[START]
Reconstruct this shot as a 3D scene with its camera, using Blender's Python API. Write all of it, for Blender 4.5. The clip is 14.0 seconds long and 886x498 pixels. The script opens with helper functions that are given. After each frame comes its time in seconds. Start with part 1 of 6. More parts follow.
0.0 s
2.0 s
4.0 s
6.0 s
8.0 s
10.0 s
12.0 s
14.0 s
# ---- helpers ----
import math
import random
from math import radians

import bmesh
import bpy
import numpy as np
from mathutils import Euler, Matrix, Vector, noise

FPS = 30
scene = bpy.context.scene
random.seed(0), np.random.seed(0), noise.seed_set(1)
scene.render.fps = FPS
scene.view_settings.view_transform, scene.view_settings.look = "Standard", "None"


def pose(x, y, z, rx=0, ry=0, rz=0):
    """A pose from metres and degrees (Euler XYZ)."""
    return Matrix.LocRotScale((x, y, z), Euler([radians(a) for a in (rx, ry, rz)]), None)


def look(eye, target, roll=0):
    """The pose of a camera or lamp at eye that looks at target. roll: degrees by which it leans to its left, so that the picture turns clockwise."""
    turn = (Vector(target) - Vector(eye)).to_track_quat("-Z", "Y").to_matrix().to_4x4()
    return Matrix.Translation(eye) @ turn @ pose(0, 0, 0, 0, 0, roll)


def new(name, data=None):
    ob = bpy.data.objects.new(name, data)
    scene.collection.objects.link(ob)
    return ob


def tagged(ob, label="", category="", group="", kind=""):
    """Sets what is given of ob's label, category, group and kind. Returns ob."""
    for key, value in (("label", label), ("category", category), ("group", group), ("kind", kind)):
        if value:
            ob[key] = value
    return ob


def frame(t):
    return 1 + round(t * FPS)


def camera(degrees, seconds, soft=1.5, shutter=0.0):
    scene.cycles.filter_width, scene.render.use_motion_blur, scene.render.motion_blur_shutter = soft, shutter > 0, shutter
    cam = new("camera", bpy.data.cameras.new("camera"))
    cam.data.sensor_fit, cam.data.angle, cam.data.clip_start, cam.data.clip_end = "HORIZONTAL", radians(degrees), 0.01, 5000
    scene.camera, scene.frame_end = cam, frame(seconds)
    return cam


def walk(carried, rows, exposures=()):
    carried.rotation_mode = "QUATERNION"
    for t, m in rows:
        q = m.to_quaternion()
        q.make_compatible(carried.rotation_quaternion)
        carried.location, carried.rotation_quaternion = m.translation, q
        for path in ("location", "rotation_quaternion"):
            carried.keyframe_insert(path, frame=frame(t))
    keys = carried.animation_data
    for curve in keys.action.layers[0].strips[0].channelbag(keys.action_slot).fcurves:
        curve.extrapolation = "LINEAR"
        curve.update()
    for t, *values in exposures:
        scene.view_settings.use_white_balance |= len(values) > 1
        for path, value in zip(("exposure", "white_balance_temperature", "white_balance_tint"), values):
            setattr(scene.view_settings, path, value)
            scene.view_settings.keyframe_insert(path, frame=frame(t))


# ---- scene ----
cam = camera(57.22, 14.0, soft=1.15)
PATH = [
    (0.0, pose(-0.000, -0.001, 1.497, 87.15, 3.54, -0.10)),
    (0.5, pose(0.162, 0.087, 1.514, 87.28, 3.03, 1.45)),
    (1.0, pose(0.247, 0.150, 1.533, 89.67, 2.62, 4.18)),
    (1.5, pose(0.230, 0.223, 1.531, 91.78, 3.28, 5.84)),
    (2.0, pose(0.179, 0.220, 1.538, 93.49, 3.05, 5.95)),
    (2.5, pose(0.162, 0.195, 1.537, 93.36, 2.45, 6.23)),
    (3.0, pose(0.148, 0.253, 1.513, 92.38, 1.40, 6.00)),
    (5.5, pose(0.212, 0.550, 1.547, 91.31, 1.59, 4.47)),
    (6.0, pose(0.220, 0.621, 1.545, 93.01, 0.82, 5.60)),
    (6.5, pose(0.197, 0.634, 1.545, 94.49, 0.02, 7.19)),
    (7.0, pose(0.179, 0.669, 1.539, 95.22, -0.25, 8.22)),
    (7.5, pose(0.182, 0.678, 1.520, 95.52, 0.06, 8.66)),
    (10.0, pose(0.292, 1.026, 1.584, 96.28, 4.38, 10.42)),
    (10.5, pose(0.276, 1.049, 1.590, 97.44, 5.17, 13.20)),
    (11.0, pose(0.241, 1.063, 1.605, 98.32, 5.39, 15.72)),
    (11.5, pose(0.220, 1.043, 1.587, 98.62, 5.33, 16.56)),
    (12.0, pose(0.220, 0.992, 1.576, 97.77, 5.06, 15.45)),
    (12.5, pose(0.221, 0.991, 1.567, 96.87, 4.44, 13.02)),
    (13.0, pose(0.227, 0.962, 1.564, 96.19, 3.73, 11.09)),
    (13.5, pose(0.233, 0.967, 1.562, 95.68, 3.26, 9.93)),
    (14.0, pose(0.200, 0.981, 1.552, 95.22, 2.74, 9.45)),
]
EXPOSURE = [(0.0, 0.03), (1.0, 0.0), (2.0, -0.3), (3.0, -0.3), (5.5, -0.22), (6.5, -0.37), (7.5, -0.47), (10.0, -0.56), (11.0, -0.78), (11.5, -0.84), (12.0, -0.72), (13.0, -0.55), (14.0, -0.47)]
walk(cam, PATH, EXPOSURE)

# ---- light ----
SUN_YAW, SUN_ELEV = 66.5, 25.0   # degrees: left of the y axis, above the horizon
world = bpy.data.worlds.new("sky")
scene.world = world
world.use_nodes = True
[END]
Extract the first line above and each line after it up to and including the one with "of a camera", please, exactly and with nothing else.

> [RESPONSE BELOW]:
Reconstruct this shot as a 3D scene with its camera, using Blender's Python API. Write all of it, for Blender 4.5. The clip is 14.0 seconds long and 886x498 pixels. The script opens with helper functions that are given. After each frame comes its time in seconds. Start with part 1 of 6. More parts follow.
0.0 s
2.0 s
4.0 s
6.0 s
8.0 s
10.0 s
12.0 s
14.0 s
# ---- helpers ----
import math
import random
from math import radians

import bmesh
import bpy
import numpy as np
from mathutils import Euler, Matrix, Vector, noise

FPS = 30
scene = bpy.context.scene
random.seed(0), np.random.seed(0), noise.seed_set(1)
scene.render.fps = FPS
scene.view_settings.view_transform, scene.view_settings.look = "Standard", "None"


def pose(x, y, z, rx=0, ry=0, rz=0):
    """A pose from metres and degrees (Euler XYZ)."""
    return Matrix.LocRotScale((x, y, z), Euler([radians(a) for a in (rx, ry, rz)]), None)


def look(eye, target, roll=0):
    """The pose of a camera or lamp at eye that looks at target. roll: degrees by which it leans to its left, so that the picture turns clockwise."""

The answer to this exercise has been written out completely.